Der polnische Mineralölriese PKN Orlen will gemeinsam mit dem Chemieunternehmen Synthos Group kleine Reaktoren bauen. Die nötige Kraftwerkstechnik kommt von der amerikanischen GE Hitachi Nuclear Energy. Das Ziel der Partner lautet, bis 2030 den ersten Mini-Reaktor Polens in Betrieb zu nehmen. Synthos arbeitet außerdem mit dem Braunkohleunternehmen ZE PAK zusammen. Beide Unternehmen planen, bis zu sechs Reaktoren mit je 300 Megawatt zu bauen. Technologielieferant ist auch hier die amerikanische GE Hitachi Nuclear Energy. Eine dritte Absichtserklärung unterzeichnete Synthos mit dem Chemiehersteller Ciech.

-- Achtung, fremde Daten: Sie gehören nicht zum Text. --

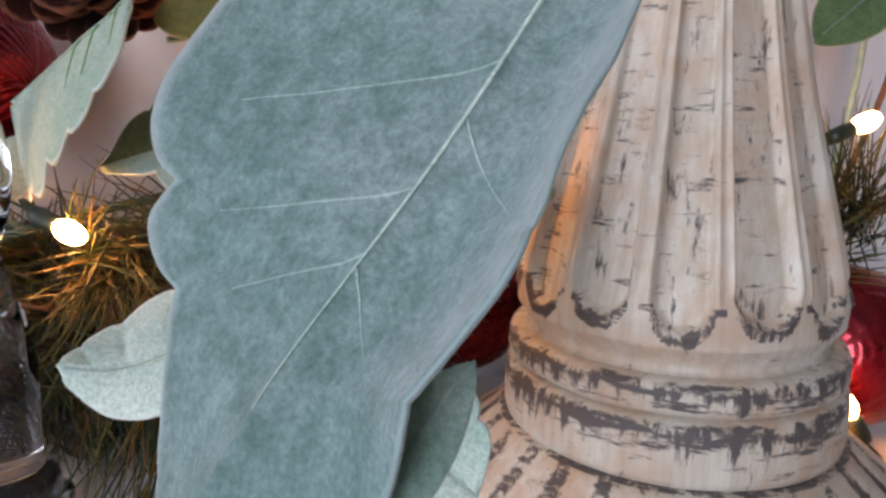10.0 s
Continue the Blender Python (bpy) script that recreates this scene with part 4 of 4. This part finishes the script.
# ---- pine garland ----
def needles(parent, centre, toward, spread, count, length, seed, thick=0.00042):
    """A tuft of long needles that spring from about one point."""
    rnd = random.Random(seed)
    toward = Vector(toward).normalized()
    verts, faces = [], []
    for i in range(count):
        d = toward + Vector((rnd.gauss(0, spread), rnd.gauss(0, spread), rnd.gauss(0, spread * 0.8)))
        d.normalize()
        L = length * rnd.uniform(0.55, 1.1)
        p0 = Vector(centre) + Vector((rnd.gauss(0, 0.007), rnd.gauss(0, 0.007), rnd.gauss(0, 0.005)))
        sag = Vector((rnd.gauss(0, 0.12), rnd.gauss(0, 0.12), rnd.gauss(-0.10, 0.12)))
        pts = [p0 + d * (L * k / 4) + sag * (L * (k / 4) ** 2) for k in range(5)]
        for p in pts:
            p.z = max(p.z, MZ + thick + 0.0003) if p.x > -0.07 else p.z
            p.y = min(p.y, WALL_Y - 0.001)
        # keep clear of the glass stem
        if any(math.hypot(p.x - 0.0575, p.y - 0.2365) < 0.026 or (abs(p.x - 0.0575) < 0.024 and p.y < 0.24) for p in pts):
            continue
        tube_data(pts, [thick, thick, thick * 0.95, thick * 0.8, thick * 0.25], 4, verts, faces)
    ob = mesh_object("needles", verts, faces, needle_mat, parent)
    return tagged(ob, kind="stuff")


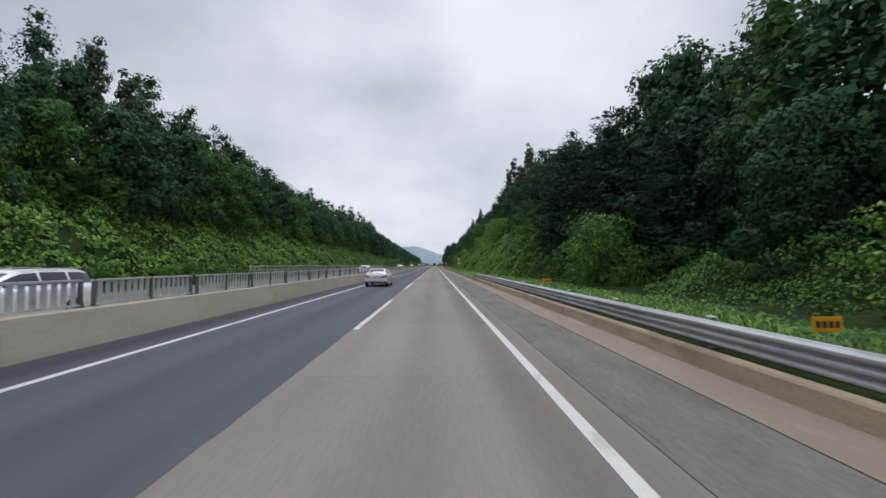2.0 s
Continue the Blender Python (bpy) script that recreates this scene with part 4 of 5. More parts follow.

Überhaupt scheint die Chemiebranche sehr angetan von der SMR-Technologie. So signalisierte auch Polens größter Hersteller von Düngemittel, Grupa Azoty, Interesse an SMR. Die polnische Vertretung des Stahlherstellers ArcelorMittal ist skeptischer. In einer Stellungnahme heißt es: "Sowohl die [SMR]-Technologie selbst als auch die rechtlichen Voraussetzungen erfordern noch viel Arbeit."